New plan hopes to dimish wildfire risk in Central Texas

Firefighters from around the state battle a large wildfire on Highway 71 near Smithville, Texas, Monday, Sep. 5, 2011. A roaring wildfire raced unchecked Monday through rain-starved farm and ranchland in Texas, destroying nearly 500 homes during a rapid advance fanned in part by howling winds from the remnants of Tropical Storm Lee. (AP Photo/Erich Schlegel)

AUSTIN (K-XAN) — It’s been three years since devastating wildfires swept Central Texas, but fire officials believe they remain a real threat for the area. That’s why Friday morning the City of Austin and Travis County are putting a new Community Wildfire Protection Plan into place.

The new plan hopes to put every person living in Travis County on the same page about what they need to do to their home, not just areas that could be prone to wildfires. This idea was formed in 2011 when the Pinnacle fire happened in Oak Hill and then the Labor Day fires in Bastrop. These two major events led officials to spend two years working on a plan neighborhoods and communities can put into place to reduce the risk of a wildfire happening and to have a plan in the event an evacuation route is needed.

One goal with the plan is to figure out things homeowners can to do now to protect their home. For example, cleaning out rain gutters so embers from a fire, which can travel up to a mile, don’t ignite a fire.

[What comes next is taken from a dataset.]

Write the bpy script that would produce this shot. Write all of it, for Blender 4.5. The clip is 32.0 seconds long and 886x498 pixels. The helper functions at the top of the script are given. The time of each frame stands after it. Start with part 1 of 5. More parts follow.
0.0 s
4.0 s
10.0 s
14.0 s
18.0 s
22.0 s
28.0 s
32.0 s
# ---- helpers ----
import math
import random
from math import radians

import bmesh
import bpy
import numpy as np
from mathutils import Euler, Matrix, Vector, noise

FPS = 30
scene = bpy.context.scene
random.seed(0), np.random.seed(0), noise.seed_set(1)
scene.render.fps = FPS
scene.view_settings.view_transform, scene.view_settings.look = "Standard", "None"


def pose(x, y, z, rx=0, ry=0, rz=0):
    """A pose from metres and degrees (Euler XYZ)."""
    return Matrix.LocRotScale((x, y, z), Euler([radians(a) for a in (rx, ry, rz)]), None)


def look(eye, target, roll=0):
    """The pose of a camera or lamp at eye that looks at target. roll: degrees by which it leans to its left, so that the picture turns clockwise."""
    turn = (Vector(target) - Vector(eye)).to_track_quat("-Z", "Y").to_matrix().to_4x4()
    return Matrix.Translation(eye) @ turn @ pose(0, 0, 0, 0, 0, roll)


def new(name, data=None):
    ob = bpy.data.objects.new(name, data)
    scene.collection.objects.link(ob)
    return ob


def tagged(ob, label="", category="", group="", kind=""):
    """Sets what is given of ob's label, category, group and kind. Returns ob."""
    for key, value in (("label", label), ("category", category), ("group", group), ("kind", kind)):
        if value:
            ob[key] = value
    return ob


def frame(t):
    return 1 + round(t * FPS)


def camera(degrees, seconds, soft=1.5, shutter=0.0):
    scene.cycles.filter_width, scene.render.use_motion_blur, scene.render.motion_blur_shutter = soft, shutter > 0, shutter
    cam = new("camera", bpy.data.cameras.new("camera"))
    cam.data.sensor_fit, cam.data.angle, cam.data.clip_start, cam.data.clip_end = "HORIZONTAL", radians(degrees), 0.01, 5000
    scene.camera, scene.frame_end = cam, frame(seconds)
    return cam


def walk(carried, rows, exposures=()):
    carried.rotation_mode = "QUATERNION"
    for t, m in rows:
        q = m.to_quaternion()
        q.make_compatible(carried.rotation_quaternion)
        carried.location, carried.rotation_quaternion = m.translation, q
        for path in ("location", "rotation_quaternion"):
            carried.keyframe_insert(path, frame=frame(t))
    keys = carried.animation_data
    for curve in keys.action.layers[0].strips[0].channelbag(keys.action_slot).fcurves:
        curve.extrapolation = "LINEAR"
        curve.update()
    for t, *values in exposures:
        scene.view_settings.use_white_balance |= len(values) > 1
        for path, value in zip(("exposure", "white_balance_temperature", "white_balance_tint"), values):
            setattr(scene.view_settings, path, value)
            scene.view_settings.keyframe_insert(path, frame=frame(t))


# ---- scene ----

“Keeping up your landscape so you don’t have a lot of dead shrubs up against the house and cutting limbs to keep things off the ground is a third way to look at it,” said Jim Linardos, Austin Fire Department wildfire program manager.

Friday morning Austin Mayor Lee Leffingwell will sign this plan into action. The state forester will also be there, and officials with the Austin Fire Department believe that’s a sign this plan is unlike anything available to communities in Texas and could likely be used as a template for other communities.